Was George Cacioppo a relative of yours?

November 1st, 2008 Uncategorized

George Cacioppo was born in the same year as my dad, in Monroe, Michigan.  He was a great composer, a charter member of the ONCE group, head of the WUOM radio station, and an intermittent professor in the school of music there.  He studied with Ross Lee Finney, among others, and at Tanglewood was a student of my own mentor, Leon Kirchner.  People began asking about our relatedness as soon as I got to music school as a freshman.  In the late 1970’s my parents moved from Ohio to Michigan, taking up residence in a town maybe 40 minutes from Ann Arbor, where George lived.  When I’d visit them, I’d drive on up to Ann Arbor to see George, and it was during that period that we first got to know each other well.  We talked endlessly about all sorts of musical questions, hung out in the radio station and listened to rare tapes, ate lunch at one of his favorite restaurants, The Cracked Crab, or made spaghetti together in his kitchen, all the while discussing issues like determinacy vs. indeterminacy, tonal vs. atonal, urban vs. folk, the efficacy of -ism’s, the limits of notation, etc.  We had had the intention to figure out how exactly we might be related, but never seemed to have gotten around to it, because it was more urgent and interesting to talk about these other things.  So I still can’t answer the question genealogically, but can say, yes, we were related – by music. 

 

George’s reputation reaches nationally and internationally.  I was on a panel with George Crumb not long ago, who was recalling how when he first came to Penn, he conducted “Advance of the Fungi” with his contemporary music ensemble.  In Venice last November, the Ex Novo Ensemble played a new music concert at Teatro La Fenice,  which included one of my pieces, and various members and other participating composers were asking about George.  His “Cassiopeia” score I believe toured extensively as part of a Library of Congress exhibit of contemporary American music, along with those of Cage and others.  At this point I’ve had the opportunity of meeting two fellow members of the ONCE group, Robert Ashley and Gordon Mumma, owing to my involvement with the University of New Mexico Composers Symposium.  I teach George’s music in some of my classes, especially “Time on Time in Miracles,” a real masterwork.  His untimely death in 1985 was a tragedy.  Bill Albright set up a memorial fund in his name at Michigan, and not long after, when he came to Haverford to do a concert with me, Bill and I did a 4 hands performance of George’s “Piano Piece No. 11” in his honor.   Actually I think that recording was aired a year or so ago by Chris Shultis on his KUNM radio program.  Equally sad was the loss of Bill a decade or so later, just as he was reaching the peak of an already prodigious career.  I regret that my sons, both composers now in their own right, never had the chance for direct contact with either George or Bill.

 

In the U.S. the Cacioppo name is rather unusual, but in Italy it’s not at all uncommon – you never have to instruct anyone on spelling or pronunciation.  And particularly in Sicily, it occurs frequently, and in towns like Sambuca, Camporeale, or Montevago, it proliferates.  It’s difficult then to determine how closely individuals from different branches might be related.  Thanks to the efforts of my uncle, Dr.

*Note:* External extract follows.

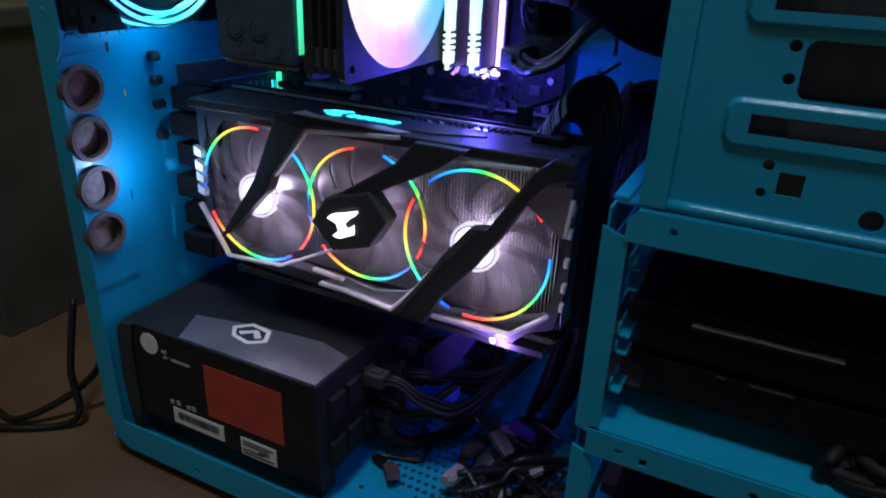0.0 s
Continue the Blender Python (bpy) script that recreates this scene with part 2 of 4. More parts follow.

A. J. Cacioppo, I can trace my own genealogy with certainty to the early 1500’s.  Further heraldic investigation suggests that the line may go back to centuries previous, as the coats of arms that have come down to us incorporate motifs from the time of the Crusades (the Templar insignia and the crescent moon, for instance).  The origin of the name itself is still debated.  George assumed a direct derivation from the Greek Cassiopeia, and my Uncle Tony also saw this as a possibility.  After all, Sicily was part of Magna Grecia.  But Sicily was also ruled by Arabs for a long while, and there are still today as many place names in use that stem from Arabic as Greek.  So this becomes very difficult as well.  The Coccia Institute in Florence asserts that “cacioppu” — with a “u” instead of an “o” at the end — indicates an etymology in a term from Sicilian dialect that refers to the trunk of a tree, and is used to designate someone engaged in woodcraft. Who knows?  Maybe the earliest Cacioppo’s were Arab wood carvers in the employ of King Roger or Frederick II making psalteries, flutes and fiddles for use at Court!